Moominmama receives employer superannuation contributions every two weeks. We also make monthly concessional contributions to Moominmama's superannuation to reach the annual cap on contributions. There will still be capital calls from Aura Venture Fund II and III. I am receiving monthly pension payments from both Unisuper and our SMSF totalling AUD 5,150 per month. I was less active than recently in the market, making the following investment and trade moves this month:
- I transferred USD 5,000 to Masterworks to buy shares of paintings on the secondary market just before they decided to shut down that market in its current form.
- I bought 5,000 shares of each of CD3.AX and MOT.AX in our SMSF.
- I bought 5,000 shares of Cadence Opportunities (CDO.AX) and 1,000 shares of the ASX 200 ETF, IOZ.AX in Moominmama's account.
- I bought 1,000 shares of the gold ETF, PMGOLD.AX, in my account.
Here are the income and spending accounts * for this month:
Other income includes Moominmama's salary and employer superannuation contributions and totalled AUD 4k. Spending was down to AUD 8k, which is what I'd expect in months without school fees. This number does not include our mortgage payments, which are regarded here as saving and investment costs. Dissaving amounted to AUD 4k, well within the 4% rule limit. However, we lost AUD 438k investing. As I noted a week ago, most of this was in non-retirement accounts: -358k, with "only" AUD 80k lost in retirement accounts. As a result of all this, net worth decreased by AUD 440k to AUD 8.152 million.

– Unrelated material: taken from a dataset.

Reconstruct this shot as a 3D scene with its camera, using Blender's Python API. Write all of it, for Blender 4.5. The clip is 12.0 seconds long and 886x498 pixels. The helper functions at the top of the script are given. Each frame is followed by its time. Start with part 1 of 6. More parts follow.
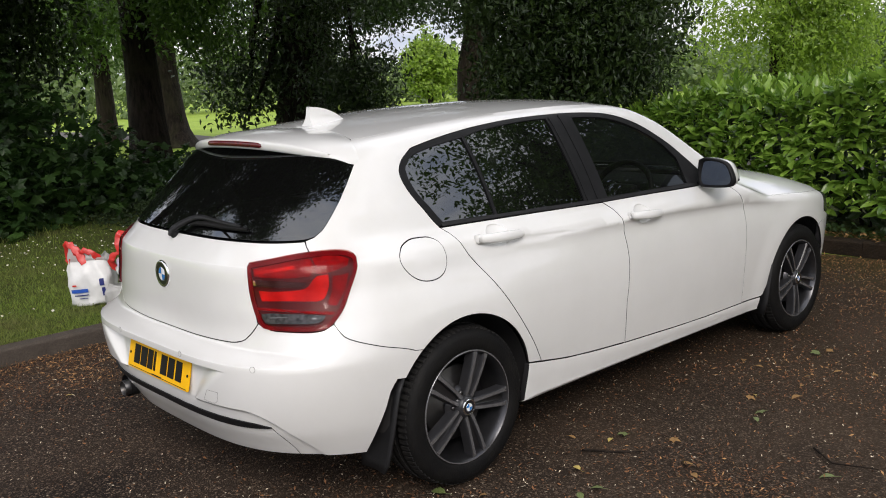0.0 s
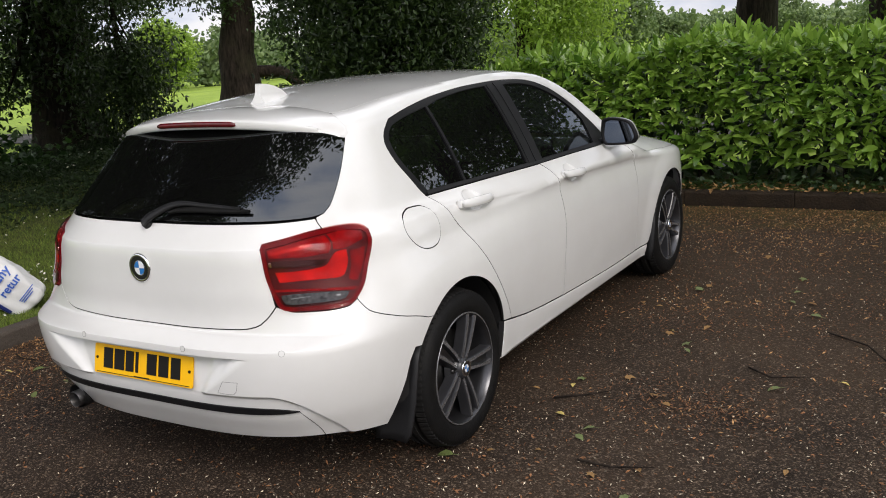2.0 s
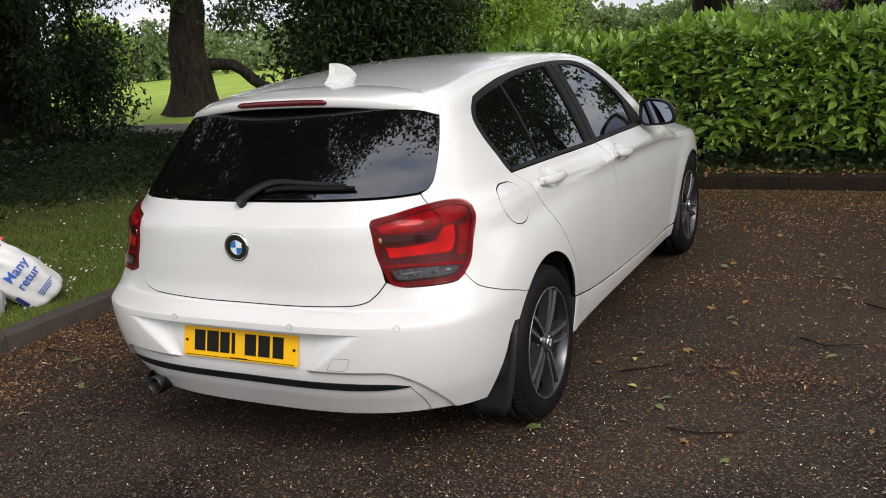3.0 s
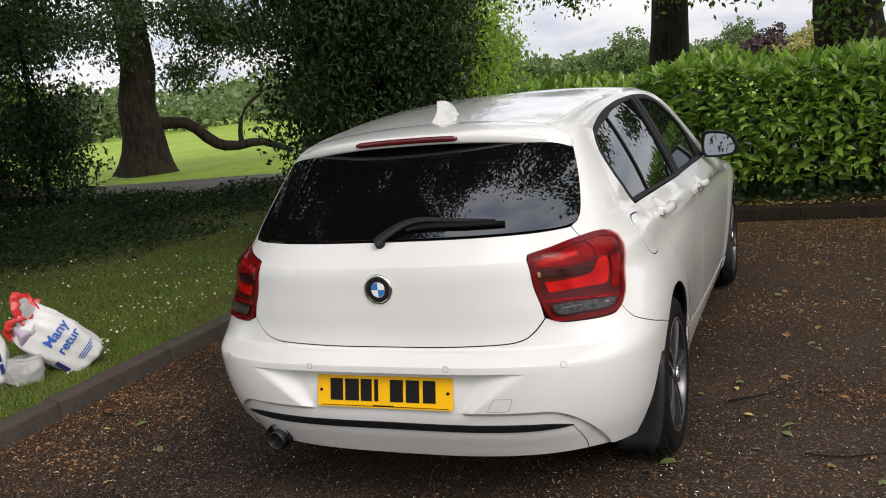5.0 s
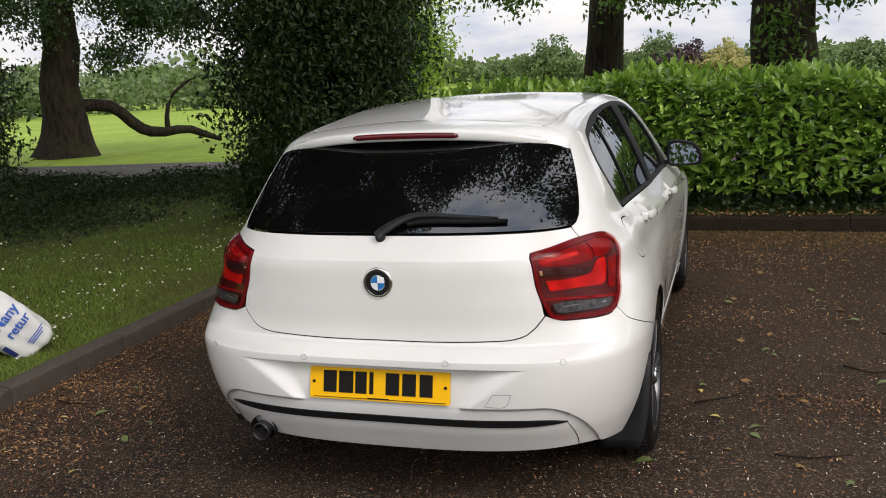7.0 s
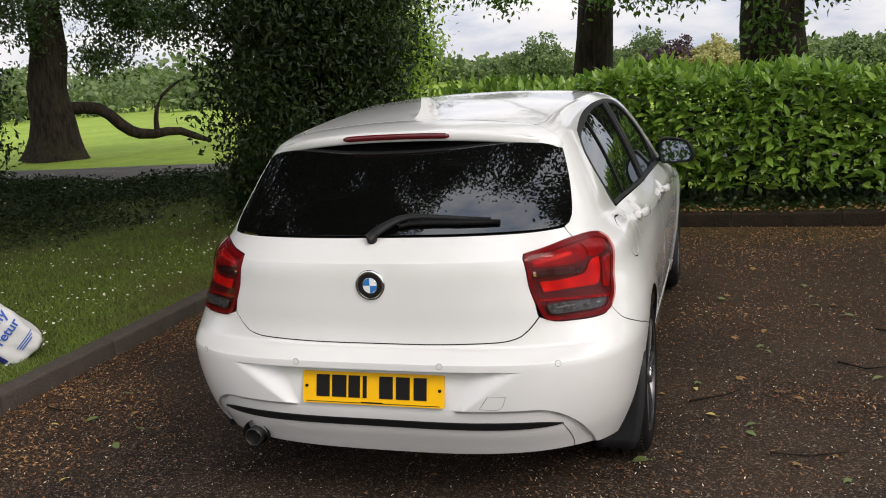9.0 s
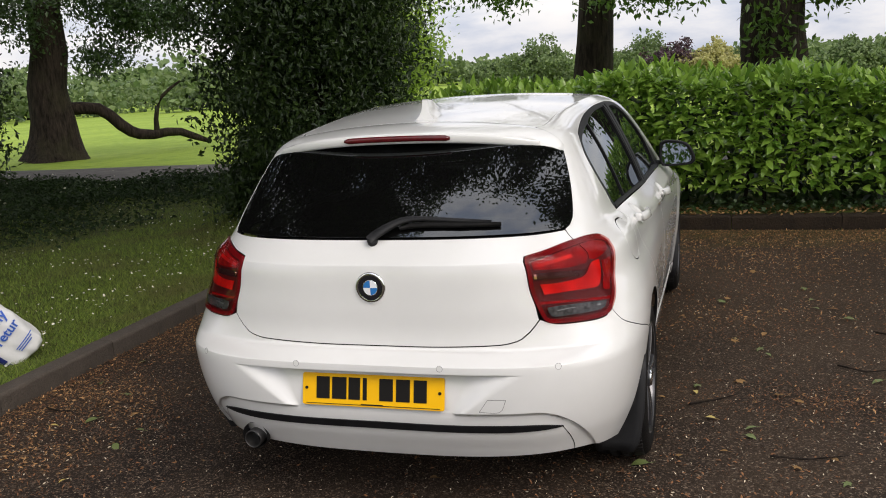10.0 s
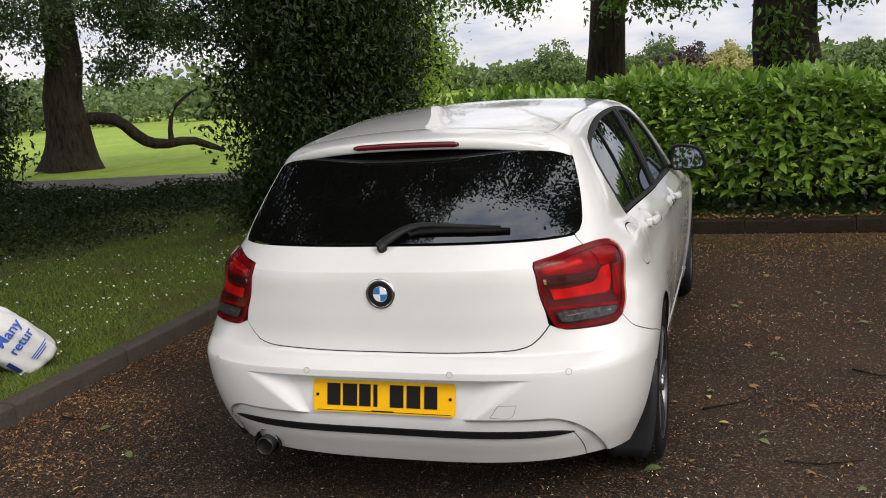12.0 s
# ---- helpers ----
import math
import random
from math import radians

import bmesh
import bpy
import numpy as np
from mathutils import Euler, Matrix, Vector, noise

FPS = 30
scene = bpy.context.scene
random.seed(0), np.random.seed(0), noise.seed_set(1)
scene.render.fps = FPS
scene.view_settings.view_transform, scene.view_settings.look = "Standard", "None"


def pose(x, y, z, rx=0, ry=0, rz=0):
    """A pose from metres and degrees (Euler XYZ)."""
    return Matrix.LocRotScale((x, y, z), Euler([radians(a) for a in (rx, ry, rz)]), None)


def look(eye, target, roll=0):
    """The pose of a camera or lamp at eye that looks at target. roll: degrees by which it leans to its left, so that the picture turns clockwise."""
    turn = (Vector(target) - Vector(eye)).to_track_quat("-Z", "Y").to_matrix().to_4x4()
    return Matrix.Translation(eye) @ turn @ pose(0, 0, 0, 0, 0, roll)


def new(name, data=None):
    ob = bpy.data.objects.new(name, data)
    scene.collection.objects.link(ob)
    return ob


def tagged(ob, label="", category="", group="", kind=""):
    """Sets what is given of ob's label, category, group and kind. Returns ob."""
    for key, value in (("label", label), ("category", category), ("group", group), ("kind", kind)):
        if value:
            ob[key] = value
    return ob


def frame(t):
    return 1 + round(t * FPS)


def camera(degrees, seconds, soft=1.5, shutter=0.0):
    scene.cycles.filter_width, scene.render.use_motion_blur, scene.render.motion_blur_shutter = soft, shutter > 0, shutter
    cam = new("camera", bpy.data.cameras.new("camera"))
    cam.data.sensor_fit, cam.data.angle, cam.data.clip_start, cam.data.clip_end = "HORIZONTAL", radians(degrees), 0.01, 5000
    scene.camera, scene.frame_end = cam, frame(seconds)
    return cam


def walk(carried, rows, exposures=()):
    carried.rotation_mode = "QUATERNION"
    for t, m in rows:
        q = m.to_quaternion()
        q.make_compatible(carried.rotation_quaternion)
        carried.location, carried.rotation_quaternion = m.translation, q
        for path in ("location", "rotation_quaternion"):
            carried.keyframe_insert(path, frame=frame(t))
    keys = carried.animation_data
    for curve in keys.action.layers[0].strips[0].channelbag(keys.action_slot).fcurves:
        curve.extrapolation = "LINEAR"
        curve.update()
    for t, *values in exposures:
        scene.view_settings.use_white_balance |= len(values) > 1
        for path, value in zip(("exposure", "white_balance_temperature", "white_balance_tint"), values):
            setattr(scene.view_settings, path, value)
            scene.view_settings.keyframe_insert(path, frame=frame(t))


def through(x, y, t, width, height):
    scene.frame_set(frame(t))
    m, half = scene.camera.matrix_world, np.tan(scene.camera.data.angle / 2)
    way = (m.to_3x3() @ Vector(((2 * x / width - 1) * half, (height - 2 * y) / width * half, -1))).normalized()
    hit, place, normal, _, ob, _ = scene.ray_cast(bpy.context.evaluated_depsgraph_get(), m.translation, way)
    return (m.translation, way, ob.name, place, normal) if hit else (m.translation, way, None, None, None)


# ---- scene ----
cam = camera(51.6, 12.0, soft=1.02)
PATH = [
    (0, (3.319, -2.305, 1.594), (1.862, -0.989, 1.214), -2.8),
    (0.5, (3.244, -2.355, 1.624), (1.816, -1.014, 1.218), -2.7),
    (1, (2.948, -2.527, 1.627), (1.697, -1.02, 1.223), -2.6),
    (1.5, (2.758, -2.737, 1.618), (1.655, -1.133, 1.161), -3.1),
    (2, (2.643, -2.944, 1.606), (1.613, -1.291, 1.154), -4.6),
    (2.5, (2.305, -3.082, 1.598), (1.369, -1.37, 1.158), -4.3),
    (3, (2.146, -3.272, 1.59), (1.24, -1.553, 1.116), -4.7),
    (3.5, (2.071, -3.424, 1.596), (1.159, -1.7, 1.155), -6.5),
    (3.7, (1.994, -3.461, 1.607), (1.087, -1.73, 1.183), -6.8),
    (5.3, (1.315, -3.554, 1.584), (0.63, -1.714, 1.206), -5.6),
    (5.5, (1.244, -3.595, 1.594), (0.63, -1.732, 1.203), -4.7),
    (6, (1.193, -3.62, 1.607), (0.58, -1.76, 1.2), -3.0),
    (6.5, (1.177, -3.64, 1.605), (0.563, -1.779, 1.205), -2.9),
    (7, (1.17, -3.638, 1.603), (0.565, -1.773, 1.208), -3.1),
    (9, (1.159, -3.609, 1.607), (0.571, -1.739, 1.208), -3.7),
    (9.5, (1.155, -3.61, 1.607), (0.574, -1.738, 1.208), -3.6),
    (10, (1.155, -3.608, 1.61), (0.568, -1.737, 1.214), -3.5),
    (10.5, (1.154, -3.606, 1.609), (0.558, -1.736, 1.222), -3.6),
    (11, (1.16, -3.603, 1.604), (0.557, -1.734, 1.227), -3.8),
    (11.5, (1.163, -3.611, 1.603), (0.558, -1.742, 1.229), -3.9),
    (12, (1.171, -3.606, 1.608), (0.555, -1.742, 1.228), -4.1),
]
walk(cam, [(t, look(eye, target, roll)) for t, eye, target, roll in PATH], exposures=[(0.0, -0.10, 6700, 13), (2.0, -0.10, 6700, 13), (3.6, -0.09, 6750, 13), (6.0, -0.155, 6850, 13), (12.0, -0.155, 6850, 13)])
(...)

* Results are shown separately for retirement and non-retirement accounts
as well as housing, which nowadays doesn't have much activity. The grey shaded rows are additional notes. Total investment income is split into
investment income before exchange rate moves and the contribution of
exchange rates. Other income is non-investment income including
salaries, employer superannuation contributions, and net tax returns.
Investment income is shown pre-tax. Tax credits include franking credits
on Australian Dividends and imputed tax on industry superannuation returns and and actual SMSF tax.
These are taken away from investment income to get changes in actual net
worth. Inheritances include gifts from relatives. Saving is from
non-investment income, transfers, and inheritances.